What to produce: Copy every line of the data in which the word "kind" occurs.

Dataset extract:

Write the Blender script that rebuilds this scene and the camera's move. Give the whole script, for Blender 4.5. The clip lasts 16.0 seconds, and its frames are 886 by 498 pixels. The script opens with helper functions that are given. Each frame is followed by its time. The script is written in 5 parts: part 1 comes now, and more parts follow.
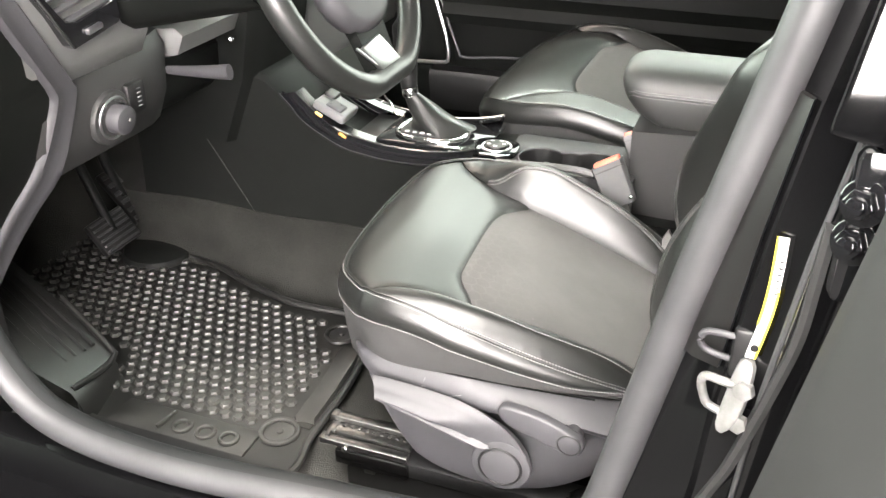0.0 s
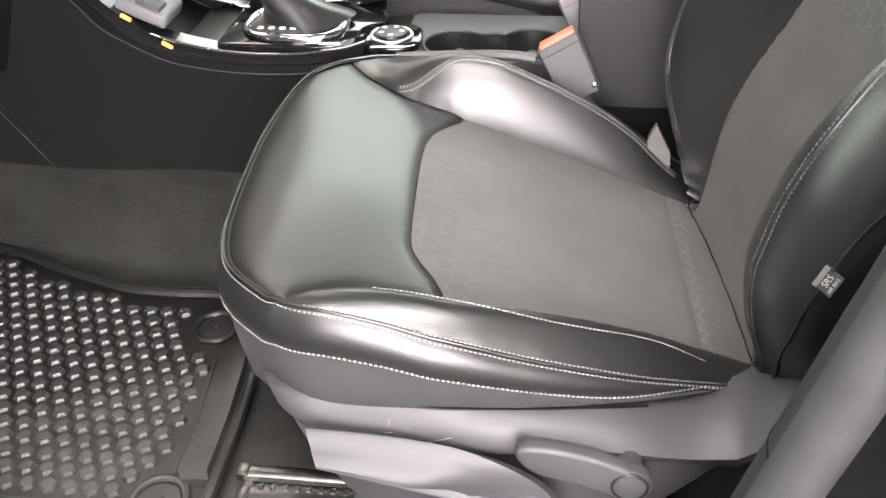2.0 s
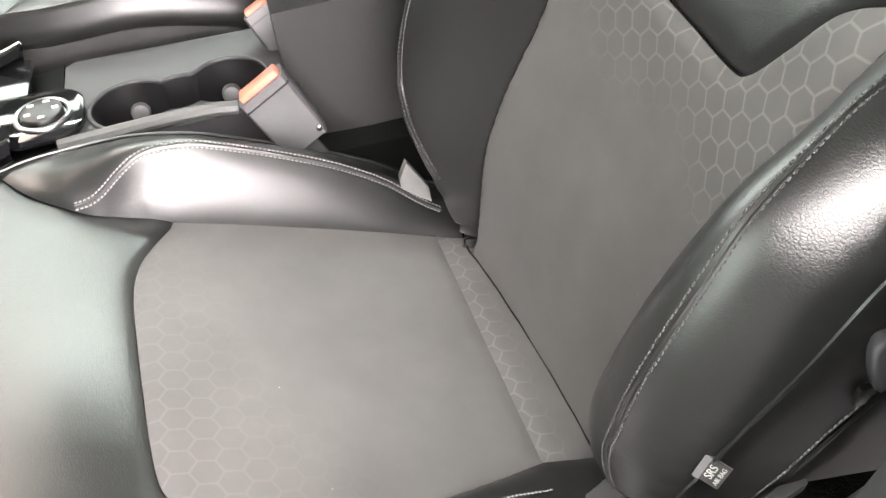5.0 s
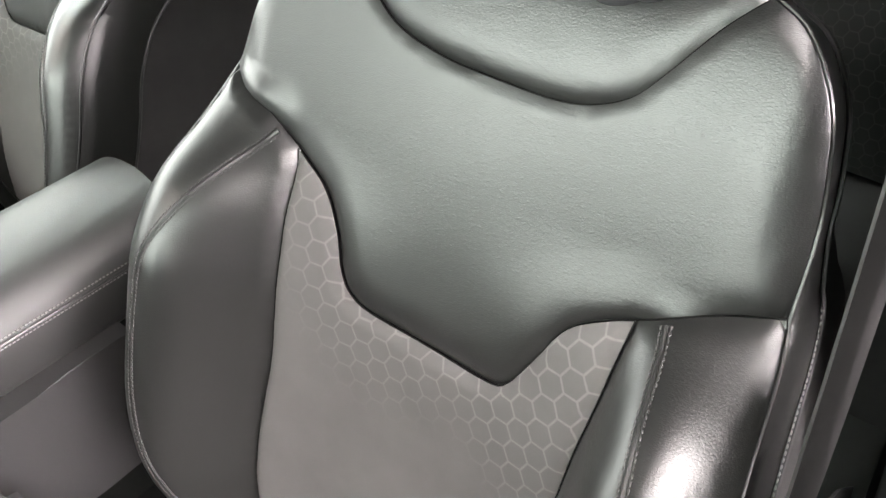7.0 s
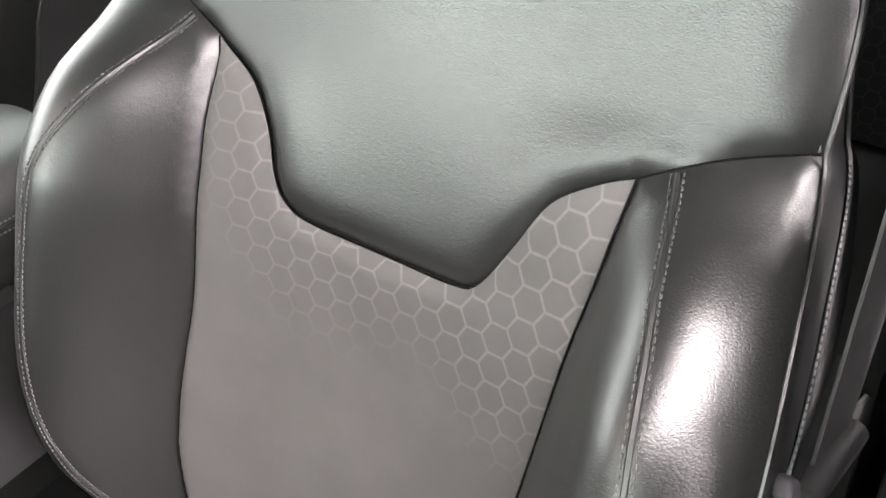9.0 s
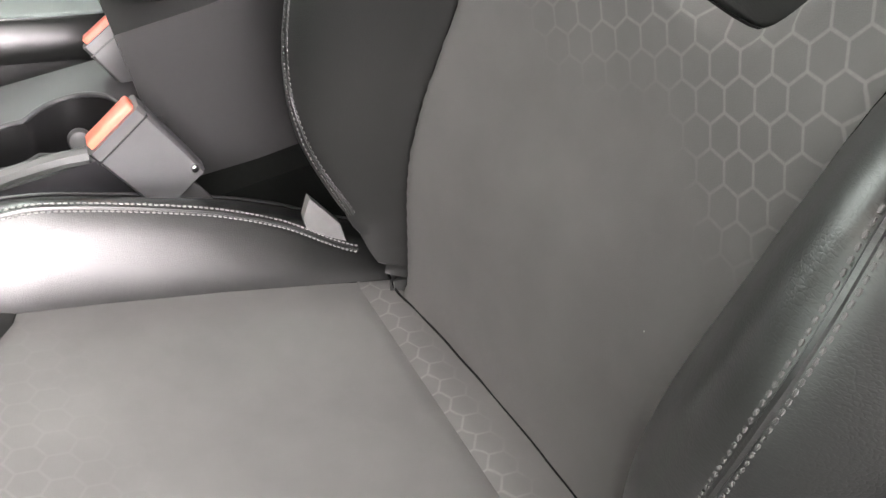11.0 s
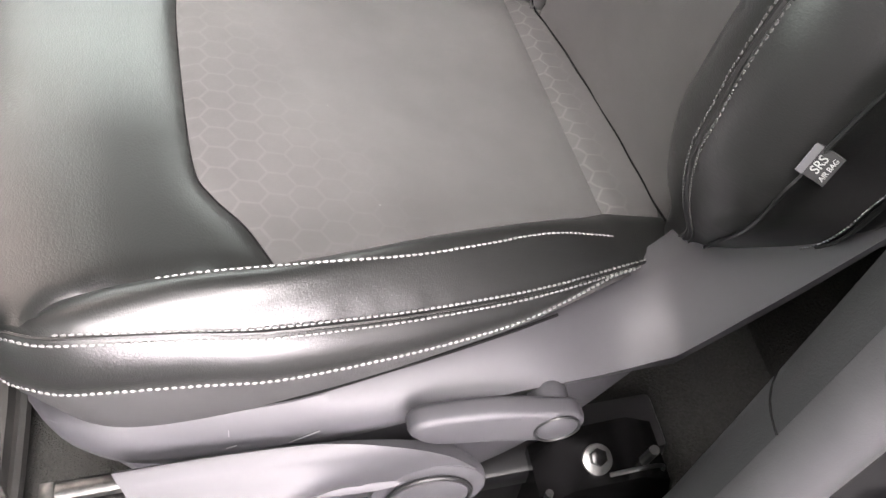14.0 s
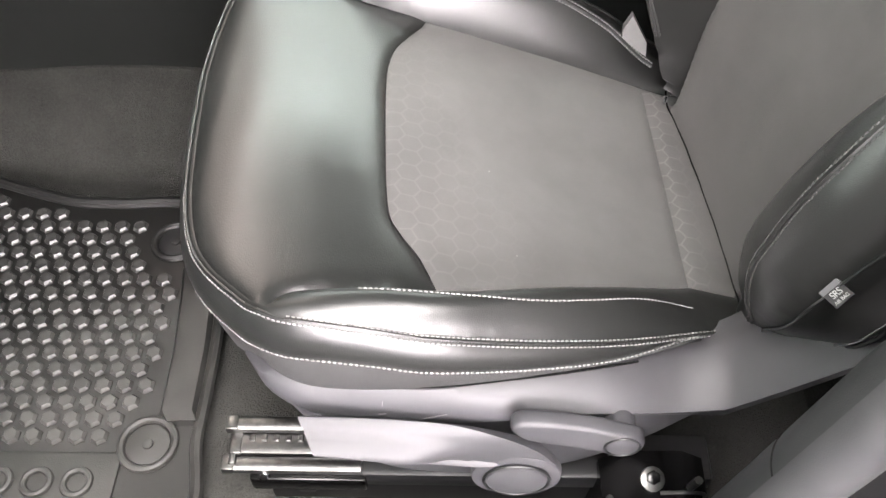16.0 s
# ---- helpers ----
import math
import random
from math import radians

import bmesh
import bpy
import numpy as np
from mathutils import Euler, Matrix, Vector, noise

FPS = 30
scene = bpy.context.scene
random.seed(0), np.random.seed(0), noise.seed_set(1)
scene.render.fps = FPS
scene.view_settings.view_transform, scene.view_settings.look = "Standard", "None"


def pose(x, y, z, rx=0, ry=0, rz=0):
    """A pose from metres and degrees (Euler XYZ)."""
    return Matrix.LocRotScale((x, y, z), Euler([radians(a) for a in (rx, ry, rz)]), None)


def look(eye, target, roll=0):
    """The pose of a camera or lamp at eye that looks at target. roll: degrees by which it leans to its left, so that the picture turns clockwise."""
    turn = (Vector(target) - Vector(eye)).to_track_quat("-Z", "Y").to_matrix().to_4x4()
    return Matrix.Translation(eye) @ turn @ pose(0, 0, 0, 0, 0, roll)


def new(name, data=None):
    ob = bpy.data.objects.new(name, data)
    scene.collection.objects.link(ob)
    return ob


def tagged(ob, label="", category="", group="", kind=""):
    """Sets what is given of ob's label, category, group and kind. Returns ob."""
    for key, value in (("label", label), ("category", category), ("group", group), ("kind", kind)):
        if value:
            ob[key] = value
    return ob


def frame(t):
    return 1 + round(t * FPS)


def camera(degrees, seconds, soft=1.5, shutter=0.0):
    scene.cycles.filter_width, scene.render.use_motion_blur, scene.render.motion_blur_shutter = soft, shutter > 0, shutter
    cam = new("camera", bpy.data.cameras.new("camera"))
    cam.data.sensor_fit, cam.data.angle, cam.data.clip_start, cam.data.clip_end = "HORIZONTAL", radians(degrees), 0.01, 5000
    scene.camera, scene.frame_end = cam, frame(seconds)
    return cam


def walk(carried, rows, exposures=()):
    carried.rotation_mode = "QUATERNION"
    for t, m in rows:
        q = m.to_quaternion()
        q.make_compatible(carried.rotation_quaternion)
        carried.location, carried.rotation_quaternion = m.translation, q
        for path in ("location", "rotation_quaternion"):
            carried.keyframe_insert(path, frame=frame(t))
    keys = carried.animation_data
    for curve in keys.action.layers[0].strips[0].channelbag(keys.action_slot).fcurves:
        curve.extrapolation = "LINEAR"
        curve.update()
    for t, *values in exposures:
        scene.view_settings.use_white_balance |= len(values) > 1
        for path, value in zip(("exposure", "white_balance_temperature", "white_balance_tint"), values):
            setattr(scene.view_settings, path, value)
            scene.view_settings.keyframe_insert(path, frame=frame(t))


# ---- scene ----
cam = camera(52.9, 16.0)
S = 0.88  # drawing units to metres
PATH = [
    (0, (0.069, 0.011, 1.064), (-0.537, 1.652, 0.095), 0.1),
    (0.5, (-0.039, 0.075, 1.024), (-0.504, 1.759, 0.051), -0.5),
    (1, (-0.105, 0.202, 0.942), (-0.493, 1.898, -0.045), -0.7),
    (1.5, (-0.157, 0.328, 0.894), (-0.457, 1.978, -0.194), -0.8),
    (2, (-0.191, 0.429, 0.883), (-0.404, 2.024, -0.305), -1.6),
    (2.5, (-0.244, 0.531, 0.867), (-0.355, 2.075, -0.4), -1.8),
    (3, (-0.279, 0.627, 0.882), (-0.296, 2.115, -0.455), -2.8),
    (5.5, (-0.165, 0.768, 0.968), (0.32, 2.105, -0.438), -5.4),
    (6, (-0.178, 0.812, 1.026), (0.547, 2.067, -0.352), -7.0),
    (6.5, (-0.195, 0.844, 1.075), (0.738, 2.022, -0.245), -7.5),
    (7, (-0.212, 0.861, 1.1), (0.865, 1.995, -0.146), -7.3),
    (7.5, (-0.212, 0.87, 1.106), (0.945, 1.986, -0.083), -7.5),
    (8, (-0.21, 0.881, 1.082), (0.996, 1.979, -0.075), -6.9),
    (8.5, (-0.211, 0.892, 1.007), (1.003, 1.971, -0.16), -6.9),
    (9, (-0.222, 0.902, 0.941), (1.018, 1.949, -0.229), -5.5),
    (9.5, (-0.215, 0.906, 0.867), (1.06, 1.976, -0.241), -3.6),
    (10, (-0.162, 0.905, 0.817), (0.838, 2.147, -0.39), -6.0),
    (12.5, (-0.174, 0.854, 0.857), (0.109, 2.098, -0.684), -0.9),
    (13, (-0.145, 0.847, 0.901), (0.109, 2.069, -0.662), -1.1),
    (13.5, (-0.16, 0.805, 0.857), (0.059, 2.028, -0.71), -2.2),
    (14, (-0.215, 0.701, 0.806), (-0.032, 1.904, -0.781), -2.4),
    (14.5, (-0.226, 0.632, 0.82), (-0.091, 1.84, -0.768), -1.2),
    (15, (-0.228, 0.633, 0.86), (-0.195, 1.853, -0.723), -2.7),
    (15.5, (-0.241, 0.615, 0.949), (-0.276, 1.837, -0.634), -2.0),
    (16, (-0.238, 0.597, 0.996), (-0.306, 1.829, -0.578), -2.2),
]
walk(cam, [(t, look(Vector(eye) * S, Vector(target) * S, roll)) for t, eye, target, roll in PATH],
     [(0, 0.85, 6700, 0), (0.7, 0.8, 6650, 2), (1.5, 0.47, 6600, 4), (3, 0.58, 6500, 8), (5.5, 1.06, 6600, 4), (6.5, 1.17, 6600, 5), (7, 1.08, 6600, 8), (7.5, 0.78, 6600, 10), (8, 0.73, 6600, 10), (9, 1.16, 6550, 11), (10, 1.0, 6500, 8), (12.5, 0.46, 6500, 3), (13, 0.52, 6500, 5), (13.5, 0.76, 6500, 7), (14.5, 0.71, 6500, 9), (16, 0.78, 6500, 5)])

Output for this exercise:
def tagged(ob, label="", category="", group="", kind=""):
    """Sets what is given of ob's label, category, group and kind. Returns ob."""
    for key, value in (("label", label), ("category", category), ("group", group), ("kind", kind)):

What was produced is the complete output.